## [What is required]
Pictures aside, quote the whole listing exactly.

## [Available data]

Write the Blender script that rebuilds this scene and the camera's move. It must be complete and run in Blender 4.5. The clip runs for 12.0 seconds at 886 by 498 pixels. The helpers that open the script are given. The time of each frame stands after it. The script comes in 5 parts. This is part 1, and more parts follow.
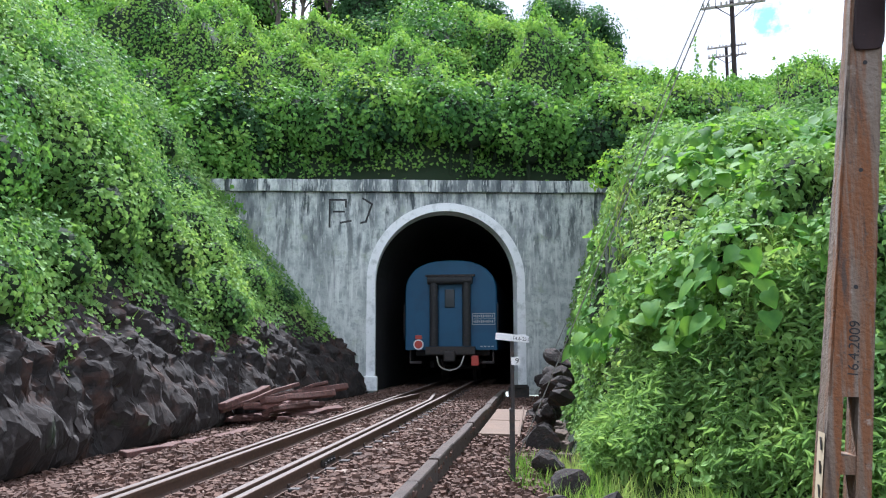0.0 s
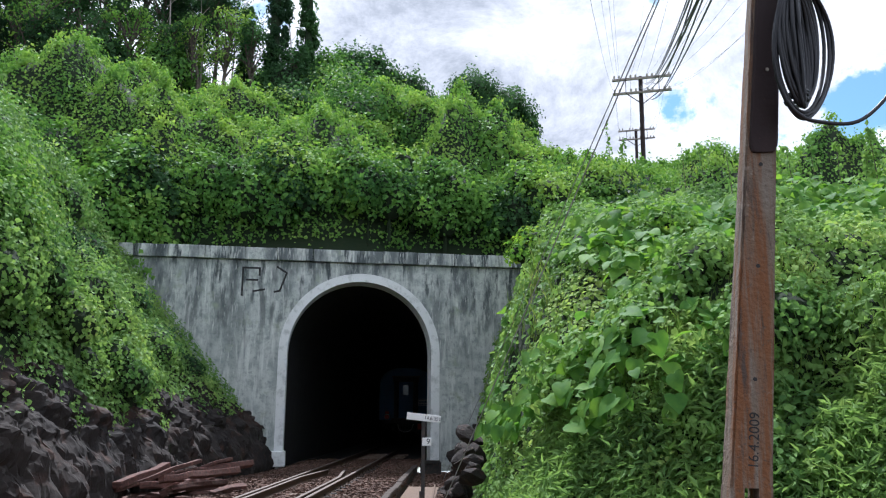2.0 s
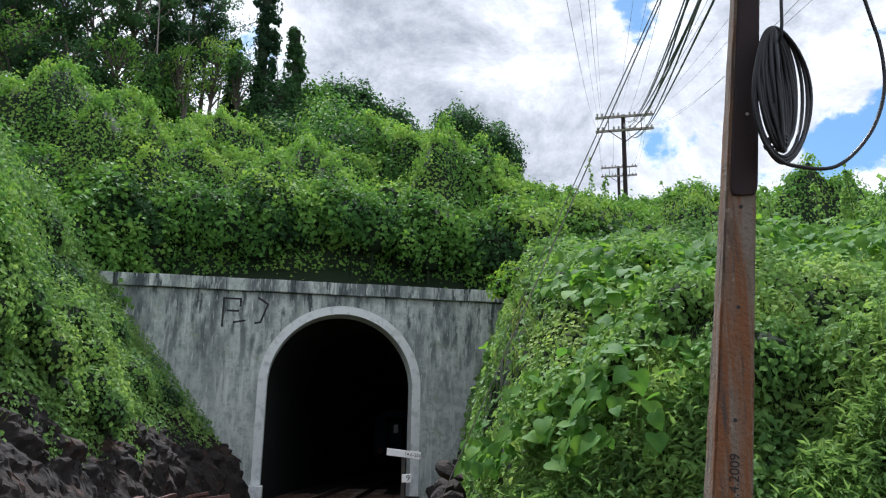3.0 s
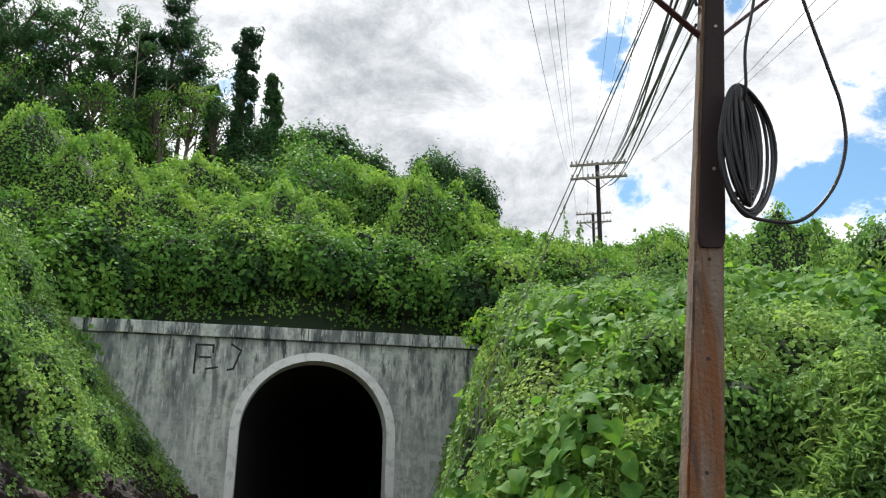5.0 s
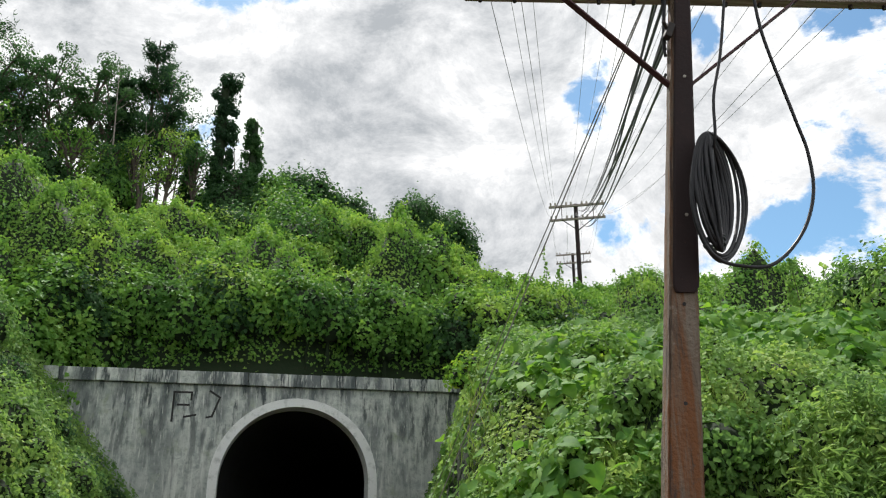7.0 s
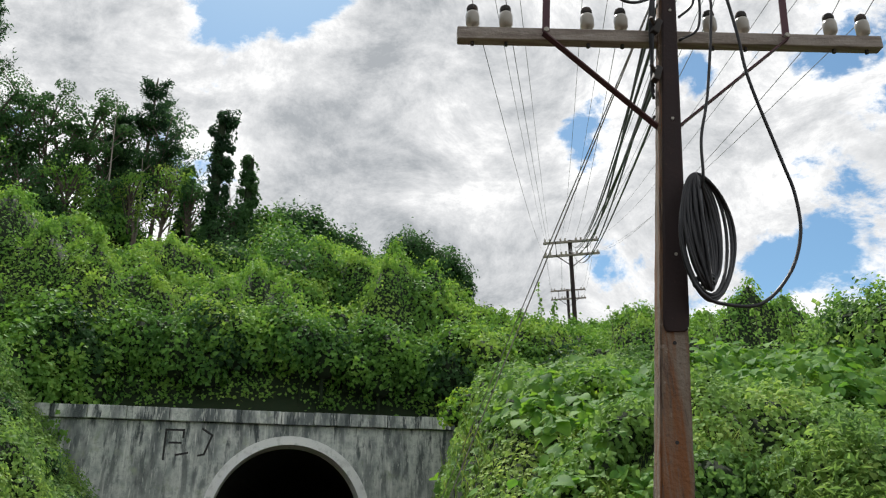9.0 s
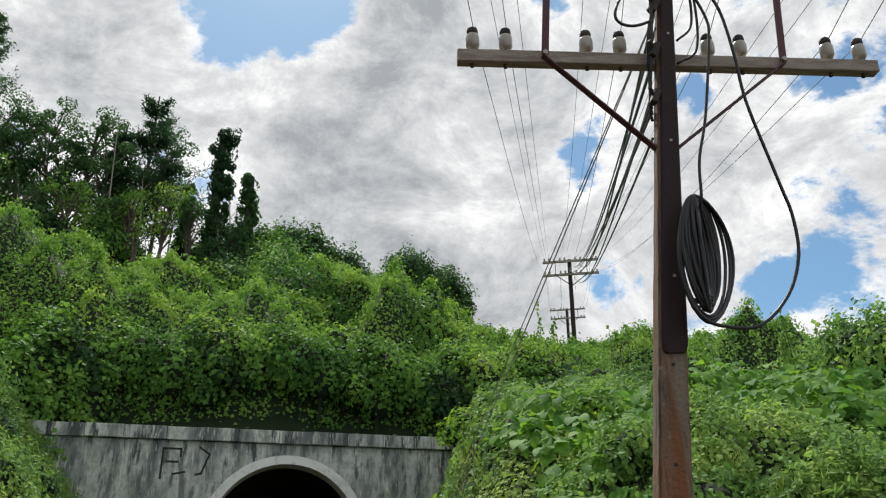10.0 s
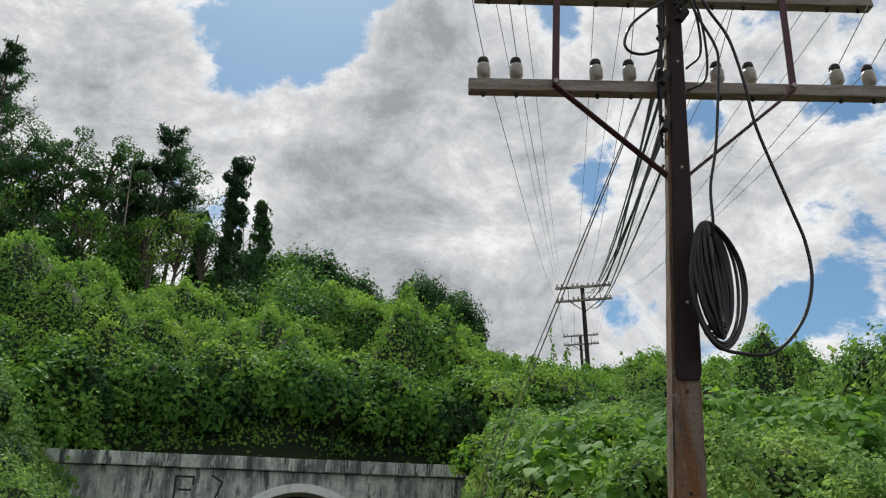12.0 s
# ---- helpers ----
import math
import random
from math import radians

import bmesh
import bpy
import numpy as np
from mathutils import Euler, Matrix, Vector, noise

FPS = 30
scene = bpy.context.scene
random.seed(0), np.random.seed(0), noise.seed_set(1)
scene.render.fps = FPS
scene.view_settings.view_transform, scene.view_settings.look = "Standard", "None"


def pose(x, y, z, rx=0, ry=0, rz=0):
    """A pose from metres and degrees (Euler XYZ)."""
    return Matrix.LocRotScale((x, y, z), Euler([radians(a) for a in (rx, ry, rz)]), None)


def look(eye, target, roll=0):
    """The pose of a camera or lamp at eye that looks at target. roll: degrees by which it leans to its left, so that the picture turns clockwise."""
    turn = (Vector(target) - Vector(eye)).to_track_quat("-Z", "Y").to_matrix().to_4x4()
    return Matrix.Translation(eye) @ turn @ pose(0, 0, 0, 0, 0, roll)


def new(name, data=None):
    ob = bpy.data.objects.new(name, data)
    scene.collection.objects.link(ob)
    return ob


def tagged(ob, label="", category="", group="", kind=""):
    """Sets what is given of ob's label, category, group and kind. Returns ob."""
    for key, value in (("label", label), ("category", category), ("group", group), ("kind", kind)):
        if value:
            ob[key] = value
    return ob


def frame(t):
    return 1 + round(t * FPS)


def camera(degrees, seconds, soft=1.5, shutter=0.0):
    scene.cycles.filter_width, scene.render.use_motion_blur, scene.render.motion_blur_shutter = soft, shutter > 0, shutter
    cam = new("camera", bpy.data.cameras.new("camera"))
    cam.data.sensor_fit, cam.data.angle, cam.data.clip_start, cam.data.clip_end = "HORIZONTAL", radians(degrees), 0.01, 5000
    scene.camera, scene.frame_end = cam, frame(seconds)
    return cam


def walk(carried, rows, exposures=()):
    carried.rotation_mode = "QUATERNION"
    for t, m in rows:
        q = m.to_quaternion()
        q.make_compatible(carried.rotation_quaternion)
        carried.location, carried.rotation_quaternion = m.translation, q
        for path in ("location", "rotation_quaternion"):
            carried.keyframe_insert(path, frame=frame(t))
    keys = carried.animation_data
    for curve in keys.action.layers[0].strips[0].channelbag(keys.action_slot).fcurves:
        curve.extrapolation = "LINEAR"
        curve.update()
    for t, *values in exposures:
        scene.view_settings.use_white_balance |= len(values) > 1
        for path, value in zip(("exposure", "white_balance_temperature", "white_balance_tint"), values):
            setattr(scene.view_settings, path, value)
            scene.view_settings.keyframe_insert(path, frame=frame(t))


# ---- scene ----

# ---------------------------------------------------------------- camera
cam = camera(57.7, 12.0, soft=1.18)


def aim(x, y, z, yaw, pitch, roll):
    yaw, pitch = radians(yaw), radians(pitch)
    eye = Vector((x, y, z))
    return look(eye, eye + Vector((-math.sin(yaw) * math.cos(pitch), math.cos(yaw) * math.cos(pitch), math.sin(pitch))), roll)


PATH = [
    (0, 0.000, 0.000, 1.150, 0.00, 6.80, -0.20),
    (0.5, 0.008, 0.027, 1.172, -2.09, 7.85, -0.20),
    (1, 0.018, 0.043, 1.203, -3.70, 8.92, -0.10),
    (1.5, 0.028, 0.029, 1.230, -4.99, 10.24, 0.08),
    (2, 0.028, 0.016, 1.248, -5.97, 11.70, 0.31),
    (2.5, 0.022, 0.012, 1.261, -6.71, 13.00, 0.62),
    (3, 0.020, -0.002, 1.268, -7.21, 14.05, 0.93),
    (5, 0.039, -0.031, 1.301, -8.91, 17.27, 0.68),
    (5.5, 0.047, -0.048, 1.307, -9.39, 18.04, 0.32),
    (6, 0.049, -0.058, 1.310, -9.81, 18.81, -0.02),
    (6.5, 0.050, -0.073, 1.320, -10.15, 19.50, -0.27),
    (7, 0.050, -0.080, 1.326, -10.34, 20.24, -0.41),
    (9, 0.058, -0.135, 1.330, -10.74, 22.77, -0.52),
    (9.5, 0.065, -0.133, 1.335, -10.82, 23.44, -0.42),
    (10, 0.056, -0.155, 1.335, -10.79, 24.09, -0.28),
    (10.5, 0.055, -0.161, 1.335, -10.59, 24.73, -0.21),
    (11, 0.050, -0.171, 1.335, -10.35, 25.25, -0.20),
    (11.5, 0.052, -0.180, 1.340, -10.08, 25.60, -0.22),
    (12, 0.054, -0.179, 1.334, -9.82, 25.95, -0.10),
]
EXPOSURES = [(0, 1.06, 5550, 15), (1.5, 0.68, 5650, 15), (3, 0.25, 5850, 13), (5.5, 0.38, 6450, 10), (7, 0.24, 6500, 10), (9.5, 0.0, 6500, 10), (12, -0.28, 6450, 10)]
walk(cam, [(row[0], aim(*row[1:])) for row in PATH], EXPOSURES)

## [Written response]
Write the Blender script that rebuilds this scene and the camera's move. It must be complete and run in Blender 4.5. The clip runs for 12.0 seconds at 886 by 498 pixels. The helpers that open the script are given. The time of each frame stands after it. The script comes in 5 parts. This is part 1, and more parts follow.
0.0 s
2.0 s
3.0 s
5.0 s
7.0 s
9.0 s
10.0 s
12.0 s
# ---- helpers ----
import math
import random
from math import radians

import bmesh
import bpy
import numpy as np
from mathutils import Euler, Matrix, Vector, noise

FPS = 30
scene = bpy.context.scene
random.seed(0), np.random.seed(0), noise.seed_set(1)
scene.render.fps = FPS
scene.view_settings.view_transform, scene.view_settings.look = "Standard", "None"


def pose(x, y, z, rx=0, ry=0, rz=0):
    """A pose from metres and degrees (Euler XYZ)."""
    return Matrix.LocRotScale((x, y, z), Euler([radians(a) for a in (rx, ry, rz)]), None)


def look(eye, target, roll=0):
    """The pose of a camera or lamp at eye that looks at target. roll: degrees by which it leans to its left, so that the picture turns clockwise."""
    turn = (Vector(target) - Vector(eye)).to_track_quat("-Z", "Y").to_matrix().to_4x4()
    return Matrix.Translation(eye) @ turn @ pose(0, 0, 0, 0, 0, roll)


def new(name, data=None):
    ob = bpy.data.objects.new(name, data)
    scene.collection.objects.link(ob)
    return ob


def tagged(ob, label="", category="", group="", kind=""):
    """Sets what is given of ob's label, category, group and kind. Returns ob."""
    for key, value in (("label", label), ("category", category), ("group", group), ("kind", kind)):
        if value:
            ob[key] = value
    return ob


def frame(t):
    return 1 + round(t * FPS)


def camera(degrees, seconds, soft=1.5, shutter=0.0):
    scene.cycles.filter_width, scene.render.use_motion_blur, scene.render.motion_blur_shutter = soft, shutter > 0, shutter
    cam = new("camera", bpy.data.cameras.new("camera"))
    cam.data.sensor_fit, cam.data.angle, cam.data.clip_start, cam.data.clip_end = "HORIZONTAL", radians(degrees), 0.01, 5000
    scene.camera, scene.frame_end = cam, frame(seconds)
    return cam


def walk(carried, rows, exposures=()):
    carried.rotation_mode = "QUATERNION"
    for t, m in rows:
        q = m.to_quaternion()
        q.make_compatible(carried.rotation_quaternion)
        carried.location, carried.rotation_quaternion = m.translation, q
        for path in ("location", "rotation_quaternion"):
            carried.keyframe_insert(path, frame=frame(t))
    keys = carried.animation_data
    for curve in keys.action.layers[0].strips[0].channelbag(keys.action_slot).fcurves:
        curve.extrapolation = "LINEAR"
        curve.update()
    for t, *values in exposures:
        scene.view_settings.use_white_balance |= len(values) > 1
        for path, value in zip(("exposure", "white_balance_temperature", "white_balance_tint"), values):
            setattr(scene.view_settings, path, value)
            scene.view_settings.keyframe_insert(path, frame=frame(t))


# ---- scene ----

# ---------------------------------------------------------------- camera
cam = camera(57.7, 12.0, soft=1.18)


def aim(x, y, z, yaw, pitch, roll):
    yaw, pitch = radians(yaw), radians(pitch)
    eye = Vector((x, y, z))
    return look(eye, eye + Vector((-math.sin(yaw) * math.cos(pitch), math.cos(yaw) * math.cos(pitch), math.sin(pitch))), roll)


PATH = [
    (0, 0.000, 0.000, 1.150, 0.00, 6.80, -0.20),
    (0.5, 0.008, 0.027, 1.172, -2.09, 7.85, -0.20),
    (1, 0.018, 0.043, 1.203, -3.70, 8.92, -0.10),
    (1.5, 0.028, 0.029, 1.230, -4.99, 10.24, 0.08),
    (2, 0.028, 0.016, 1.248, -5.97, 11.70, 0.31),
    (2.5, 0.022, 0.012, 1.261, -6.71, 13.00, 0.62),
    (3, 0.020, -0.002, 1.268, -7.21, 14.05, 0.93),
    (5, 0.039, -0.031, 1.301, -8.91, 17.27, 0.68),
    (5.5, 0.047, -0.048, 1.307, -9.39, 18.04, 0.32),
    (6, 0.049, -0.058, 1.310, -9.81, 18.81, -0.02),
    (6.5, 0.050, -0.073, 1.320, -10.15, 19.50, -0.27),
    (7, 0.050, -0.080, 1.326, -10.34, 20.24, -0.41),
    (9, 0.058, -0.135, 1.330, -10.74, 22.77, -0.52),
    (9.5, 0.065, -0.133, 1.335, -10.82, 23.44, -0.42),
    (10, 0.056, -0.155, 1.335, -10.79, 24.09, -0.28),
    (10.5, 0.055, -0.161, 1.335, -10.59, 24.73, -0.21),
    (11, 0.050, -0.171, 1.335, -10.35, 25.25, -0.20),
    (11.5, 0.052, -0.180, 1.340, -10.08, 25.60, -0.22),
    (12, 0.054, -0.179, 1.334, -9.82, 25.95, -0.10),
]
EXPOSURES = [(0, 1.06, 5550, 15), (1.5, 0.68, 5650, 15), (3, 0.25, 5850, 13), (5.5, 0.38, 6450, 10), (7, 0.24, 6500, 10), (9.5, 0.0, 6500, 10), (12, -0.28, 6450, 10)]
walk(cam, [(row[0], aim(*row[1:])) for row in PATH], EXPOSURES)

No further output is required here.